• _WORK INSTRUCTIONS_
Quote from the first line below through the line that contains "PITCH = BAY / 6", both included, and leave the pictures out.

+ + +

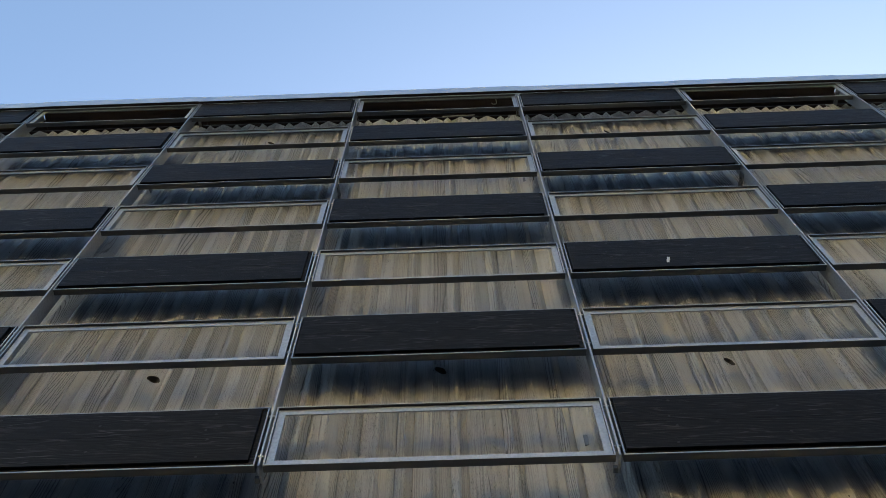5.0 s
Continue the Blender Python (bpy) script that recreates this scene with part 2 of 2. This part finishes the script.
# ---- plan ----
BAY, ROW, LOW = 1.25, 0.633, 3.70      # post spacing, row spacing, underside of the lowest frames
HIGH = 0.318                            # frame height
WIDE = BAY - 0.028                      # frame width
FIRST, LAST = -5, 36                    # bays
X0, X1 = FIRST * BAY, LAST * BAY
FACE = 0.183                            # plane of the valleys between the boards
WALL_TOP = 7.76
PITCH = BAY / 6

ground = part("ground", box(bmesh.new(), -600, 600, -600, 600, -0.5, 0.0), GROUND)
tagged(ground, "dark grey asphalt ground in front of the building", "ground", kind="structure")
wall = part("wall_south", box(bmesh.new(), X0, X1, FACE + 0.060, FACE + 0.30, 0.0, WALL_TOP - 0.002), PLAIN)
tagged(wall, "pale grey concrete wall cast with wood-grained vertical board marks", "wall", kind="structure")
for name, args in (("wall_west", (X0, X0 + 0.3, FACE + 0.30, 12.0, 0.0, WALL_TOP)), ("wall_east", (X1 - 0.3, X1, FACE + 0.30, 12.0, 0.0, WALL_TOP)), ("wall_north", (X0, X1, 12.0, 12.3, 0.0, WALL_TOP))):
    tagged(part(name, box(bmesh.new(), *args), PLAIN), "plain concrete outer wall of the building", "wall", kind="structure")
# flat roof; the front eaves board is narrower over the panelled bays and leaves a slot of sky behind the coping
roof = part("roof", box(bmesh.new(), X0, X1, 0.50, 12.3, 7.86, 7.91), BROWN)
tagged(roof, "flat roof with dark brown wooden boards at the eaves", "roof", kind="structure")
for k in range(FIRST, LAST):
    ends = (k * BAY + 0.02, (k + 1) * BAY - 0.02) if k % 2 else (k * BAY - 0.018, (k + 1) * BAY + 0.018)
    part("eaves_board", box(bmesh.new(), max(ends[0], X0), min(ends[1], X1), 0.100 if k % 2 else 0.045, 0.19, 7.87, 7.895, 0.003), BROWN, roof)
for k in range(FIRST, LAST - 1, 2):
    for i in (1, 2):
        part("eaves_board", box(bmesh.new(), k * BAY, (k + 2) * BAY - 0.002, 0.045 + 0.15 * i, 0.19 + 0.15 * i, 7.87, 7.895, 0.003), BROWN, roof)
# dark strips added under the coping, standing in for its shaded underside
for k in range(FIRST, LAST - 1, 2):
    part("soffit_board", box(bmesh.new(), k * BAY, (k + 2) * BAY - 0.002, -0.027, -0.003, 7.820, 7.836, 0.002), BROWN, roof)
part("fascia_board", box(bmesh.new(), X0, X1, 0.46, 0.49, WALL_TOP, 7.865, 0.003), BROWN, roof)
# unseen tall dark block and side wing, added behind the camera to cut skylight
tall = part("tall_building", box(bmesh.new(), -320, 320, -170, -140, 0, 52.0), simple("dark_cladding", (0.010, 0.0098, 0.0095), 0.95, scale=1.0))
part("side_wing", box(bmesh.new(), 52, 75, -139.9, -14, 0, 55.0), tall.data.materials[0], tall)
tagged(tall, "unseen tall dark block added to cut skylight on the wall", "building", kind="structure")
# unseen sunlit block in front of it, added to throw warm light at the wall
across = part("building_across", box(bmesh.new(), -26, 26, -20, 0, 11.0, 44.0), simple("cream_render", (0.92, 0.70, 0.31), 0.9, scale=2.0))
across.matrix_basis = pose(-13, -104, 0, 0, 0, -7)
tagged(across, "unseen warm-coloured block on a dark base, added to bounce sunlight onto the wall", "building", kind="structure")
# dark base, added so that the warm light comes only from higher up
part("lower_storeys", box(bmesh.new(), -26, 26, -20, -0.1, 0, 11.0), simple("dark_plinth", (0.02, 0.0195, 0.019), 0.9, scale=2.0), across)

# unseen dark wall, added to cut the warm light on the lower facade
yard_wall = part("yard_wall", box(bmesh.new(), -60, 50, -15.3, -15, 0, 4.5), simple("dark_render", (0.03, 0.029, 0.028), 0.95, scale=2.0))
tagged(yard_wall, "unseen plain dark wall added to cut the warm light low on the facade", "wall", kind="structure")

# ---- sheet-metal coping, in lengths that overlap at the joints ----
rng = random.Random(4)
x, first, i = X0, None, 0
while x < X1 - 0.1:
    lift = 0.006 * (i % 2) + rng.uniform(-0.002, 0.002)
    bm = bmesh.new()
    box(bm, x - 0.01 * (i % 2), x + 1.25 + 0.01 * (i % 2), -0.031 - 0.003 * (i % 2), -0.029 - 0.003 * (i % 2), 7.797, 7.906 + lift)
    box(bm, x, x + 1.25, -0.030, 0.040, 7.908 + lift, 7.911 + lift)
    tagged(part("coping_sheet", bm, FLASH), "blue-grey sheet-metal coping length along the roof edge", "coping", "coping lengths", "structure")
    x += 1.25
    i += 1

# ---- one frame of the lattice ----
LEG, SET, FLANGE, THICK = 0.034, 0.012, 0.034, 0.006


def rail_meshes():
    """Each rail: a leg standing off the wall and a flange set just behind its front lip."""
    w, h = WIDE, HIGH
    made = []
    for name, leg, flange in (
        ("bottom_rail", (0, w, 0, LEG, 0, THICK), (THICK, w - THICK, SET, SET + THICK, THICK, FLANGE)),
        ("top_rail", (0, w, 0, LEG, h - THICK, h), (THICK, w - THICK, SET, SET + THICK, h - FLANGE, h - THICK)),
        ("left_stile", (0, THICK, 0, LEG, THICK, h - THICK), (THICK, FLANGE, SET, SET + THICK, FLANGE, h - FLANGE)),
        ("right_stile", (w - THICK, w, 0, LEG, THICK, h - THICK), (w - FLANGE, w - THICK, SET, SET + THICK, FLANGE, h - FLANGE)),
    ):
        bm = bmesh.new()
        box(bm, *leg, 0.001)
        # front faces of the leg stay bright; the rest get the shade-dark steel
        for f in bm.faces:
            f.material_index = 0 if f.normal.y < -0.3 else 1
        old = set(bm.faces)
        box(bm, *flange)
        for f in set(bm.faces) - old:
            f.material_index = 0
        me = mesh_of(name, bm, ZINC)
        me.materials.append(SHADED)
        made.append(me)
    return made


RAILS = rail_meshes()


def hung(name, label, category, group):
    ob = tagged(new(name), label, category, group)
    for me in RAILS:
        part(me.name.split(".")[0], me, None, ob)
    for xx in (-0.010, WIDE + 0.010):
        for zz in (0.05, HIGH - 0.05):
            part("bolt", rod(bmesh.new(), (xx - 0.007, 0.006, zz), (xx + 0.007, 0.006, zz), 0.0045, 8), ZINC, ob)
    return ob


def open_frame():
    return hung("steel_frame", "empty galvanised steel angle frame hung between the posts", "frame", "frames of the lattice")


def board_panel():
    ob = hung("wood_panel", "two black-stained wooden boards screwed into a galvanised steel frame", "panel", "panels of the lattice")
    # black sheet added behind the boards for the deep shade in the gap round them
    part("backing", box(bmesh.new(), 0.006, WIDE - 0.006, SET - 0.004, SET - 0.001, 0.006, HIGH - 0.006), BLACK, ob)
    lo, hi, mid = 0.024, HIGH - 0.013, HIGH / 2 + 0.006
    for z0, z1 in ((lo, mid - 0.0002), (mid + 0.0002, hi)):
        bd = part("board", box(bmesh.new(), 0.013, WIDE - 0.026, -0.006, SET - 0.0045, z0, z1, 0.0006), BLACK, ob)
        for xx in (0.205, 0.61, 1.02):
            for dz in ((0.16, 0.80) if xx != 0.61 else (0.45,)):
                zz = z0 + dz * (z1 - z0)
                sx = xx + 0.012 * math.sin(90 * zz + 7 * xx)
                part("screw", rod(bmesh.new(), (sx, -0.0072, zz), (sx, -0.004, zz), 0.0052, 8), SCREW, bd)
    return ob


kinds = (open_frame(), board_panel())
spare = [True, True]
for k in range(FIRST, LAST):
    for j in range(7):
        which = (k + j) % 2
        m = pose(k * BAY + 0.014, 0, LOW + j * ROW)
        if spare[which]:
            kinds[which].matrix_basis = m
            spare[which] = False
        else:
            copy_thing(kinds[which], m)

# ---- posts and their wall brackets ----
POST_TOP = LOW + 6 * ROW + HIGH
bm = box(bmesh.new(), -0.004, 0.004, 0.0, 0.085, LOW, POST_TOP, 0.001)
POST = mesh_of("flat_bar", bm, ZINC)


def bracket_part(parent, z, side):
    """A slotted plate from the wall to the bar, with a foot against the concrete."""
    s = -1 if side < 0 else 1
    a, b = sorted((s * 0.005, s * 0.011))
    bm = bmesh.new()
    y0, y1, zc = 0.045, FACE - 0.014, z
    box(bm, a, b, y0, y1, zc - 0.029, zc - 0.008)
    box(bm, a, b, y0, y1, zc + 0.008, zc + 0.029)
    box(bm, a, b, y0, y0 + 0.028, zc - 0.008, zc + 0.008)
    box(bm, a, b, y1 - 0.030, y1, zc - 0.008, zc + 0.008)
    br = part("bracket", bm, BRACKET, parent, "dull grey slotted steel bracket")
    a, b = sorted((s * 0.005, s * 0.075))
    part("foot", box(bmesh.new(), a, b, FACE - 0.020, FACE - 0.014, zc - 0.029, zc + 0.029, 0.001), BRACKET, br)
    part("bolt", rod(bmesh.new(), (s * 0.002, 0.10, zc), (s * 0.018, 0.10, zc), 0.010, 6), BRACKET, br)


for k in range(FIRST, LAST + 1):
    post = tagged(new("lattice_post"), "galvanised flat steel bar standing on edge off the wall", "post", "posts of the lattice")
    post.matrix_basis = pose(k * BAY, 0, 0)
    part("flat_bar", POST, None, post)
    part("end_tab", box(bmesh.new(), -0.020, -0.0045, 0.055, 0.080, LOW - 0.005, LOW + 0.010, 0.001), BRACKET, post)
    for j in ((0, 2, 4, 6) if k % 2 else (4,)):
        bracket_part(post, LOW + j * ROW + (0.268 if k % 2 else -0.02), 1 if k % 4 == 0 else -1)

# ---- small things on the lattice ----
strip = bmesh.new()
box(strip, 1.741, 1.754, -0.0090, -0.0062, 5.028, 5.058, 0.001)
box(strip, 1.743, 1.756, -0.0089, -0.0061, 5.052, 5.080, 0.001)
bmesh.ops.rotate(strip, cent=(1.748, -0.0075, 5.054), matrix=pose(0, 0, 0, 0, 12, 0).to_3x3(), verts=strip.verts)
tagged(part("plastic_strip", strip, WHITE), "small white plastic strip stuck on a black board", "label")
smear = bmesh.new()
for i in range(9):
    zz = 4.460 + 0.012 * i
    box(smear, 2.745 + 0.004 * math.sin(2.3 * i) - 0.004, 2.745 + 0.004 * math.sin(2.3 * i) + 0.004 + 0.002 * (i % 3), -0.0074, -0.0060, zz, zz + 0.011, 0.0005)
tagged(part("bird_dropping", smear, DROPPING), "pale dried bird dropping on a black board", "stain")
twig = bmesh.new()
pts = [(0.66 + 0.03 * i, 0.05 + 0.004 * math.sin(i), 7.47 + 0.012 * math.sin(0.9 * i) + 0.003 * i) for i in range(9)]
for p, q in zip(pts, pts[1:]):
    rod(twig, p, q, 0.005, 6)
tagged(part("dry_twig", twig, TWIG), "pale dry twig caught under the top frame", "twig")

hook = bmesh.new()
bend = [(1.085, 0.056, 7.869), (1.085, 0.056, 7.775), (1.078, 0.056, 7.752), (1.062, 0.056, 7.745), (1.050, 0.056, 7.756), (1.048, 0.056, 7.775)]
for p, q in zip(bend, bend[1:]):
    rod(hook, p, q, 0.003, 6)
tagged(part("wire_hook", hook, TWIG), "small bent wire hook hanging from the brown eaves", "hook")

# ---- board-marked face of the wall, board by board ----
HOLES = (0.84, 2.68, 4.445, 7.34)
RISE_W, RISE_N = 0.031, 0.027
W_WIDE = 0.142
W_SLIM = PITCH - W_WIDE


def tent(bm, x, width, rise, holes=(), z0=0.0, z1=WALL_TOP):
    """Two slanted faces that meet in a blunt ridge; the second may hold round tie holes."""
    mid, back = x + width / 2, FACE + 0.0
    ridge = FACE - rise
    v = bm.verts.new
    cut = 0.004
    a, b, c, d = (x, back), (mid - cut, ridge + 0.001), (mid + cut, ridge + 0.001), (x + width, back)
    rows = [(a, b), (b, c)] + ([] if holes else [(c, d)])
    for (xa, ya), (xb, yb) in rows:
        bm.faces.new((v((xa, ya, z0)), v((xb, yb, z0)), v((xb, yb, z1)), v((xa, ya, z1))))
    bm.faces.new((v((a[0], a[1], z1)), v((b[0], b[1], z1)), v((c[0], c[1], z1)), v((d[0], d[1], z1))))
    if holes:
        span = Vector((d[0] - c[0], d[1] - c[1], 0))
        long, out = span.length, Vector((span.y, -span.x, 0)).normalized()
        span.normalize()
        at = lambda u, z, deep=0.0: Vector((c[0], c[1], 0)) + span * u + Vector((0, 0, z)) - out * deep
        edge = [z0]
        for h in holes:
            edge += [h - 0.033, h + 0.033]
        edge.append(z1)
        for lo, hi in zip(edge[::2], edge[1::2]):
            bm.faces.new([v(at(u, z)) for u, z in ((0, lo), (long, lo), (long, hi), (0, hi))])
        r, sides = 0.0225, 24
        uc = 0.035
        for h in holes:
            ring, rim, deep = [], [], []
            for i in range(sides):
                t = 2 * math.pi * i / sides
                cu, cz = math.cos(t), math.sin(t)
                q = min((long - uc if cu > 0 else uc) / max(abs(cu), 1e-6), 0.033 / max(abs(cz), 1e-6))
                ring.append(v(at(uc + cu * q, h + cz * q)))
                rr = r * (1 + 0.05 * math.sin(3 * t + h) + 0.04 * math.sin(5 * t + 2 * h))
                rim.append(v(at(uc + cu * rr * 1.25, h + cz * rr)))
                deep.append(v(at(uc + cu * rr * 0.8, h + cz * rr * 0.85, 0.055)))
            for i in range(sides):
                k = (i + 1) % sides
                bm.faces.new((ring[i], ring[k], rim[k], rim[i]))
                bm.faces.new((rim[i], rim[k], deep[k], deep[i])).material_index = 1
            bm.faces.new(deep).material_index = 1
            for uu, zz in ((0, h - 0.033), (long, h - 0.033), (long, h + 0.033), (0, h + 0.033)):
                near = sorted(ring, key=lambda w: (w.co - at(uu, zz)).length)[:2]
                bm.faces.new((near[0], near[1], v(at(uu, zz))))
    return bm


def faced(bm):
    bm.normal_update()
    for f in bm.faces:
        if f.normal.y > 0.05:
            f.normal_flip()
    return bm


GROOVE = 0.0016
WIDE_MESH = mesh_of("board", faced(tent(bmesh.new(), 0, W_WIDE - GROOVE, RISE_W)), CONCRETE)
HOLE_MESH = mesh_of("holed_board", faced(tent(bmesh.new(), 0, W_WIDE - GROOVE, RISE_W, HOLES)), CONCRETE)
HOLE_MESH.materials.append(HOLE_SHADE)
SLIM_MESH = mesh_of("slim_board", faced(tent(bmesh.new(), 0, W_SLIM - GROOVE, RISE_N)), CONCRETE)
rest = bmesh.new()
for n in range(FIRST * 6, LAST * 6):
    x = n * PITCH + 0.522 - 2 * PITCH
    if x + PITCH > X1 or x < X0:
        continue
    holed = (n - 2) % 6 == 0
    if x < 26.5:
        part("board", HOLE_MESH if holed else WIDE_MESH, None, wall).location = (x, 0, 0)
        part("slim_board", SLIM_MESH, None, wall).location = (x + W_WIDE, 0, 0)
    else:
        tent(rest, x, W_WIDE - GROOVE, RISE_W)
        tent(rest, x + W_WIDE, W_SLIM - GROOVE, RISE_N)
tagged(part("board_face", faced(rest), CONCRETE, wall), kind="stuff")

+ + +

• _THE RESULT_
5.0 s
Continue the Blender Python (bpy) script that recreates this scene with part 2 of 2. This part finishes the script.
# ---- plan ----
BAY, ROW, LOW = 1.25, 0.633, 3.70      # post spacing, row spacing, underside of the lowest frames
HIGH = 0.318                            # frame height
WIDE = BAY - 0.028                      # frame width
FIRST, LAST = -5, 36                    # bays
X0, X1 = FIRST * BAY, LAST * BAY
FACE = 0.183                            # plane of the valleys between the boards
WALL_TOP = 7.76
PITCH = BAY / 6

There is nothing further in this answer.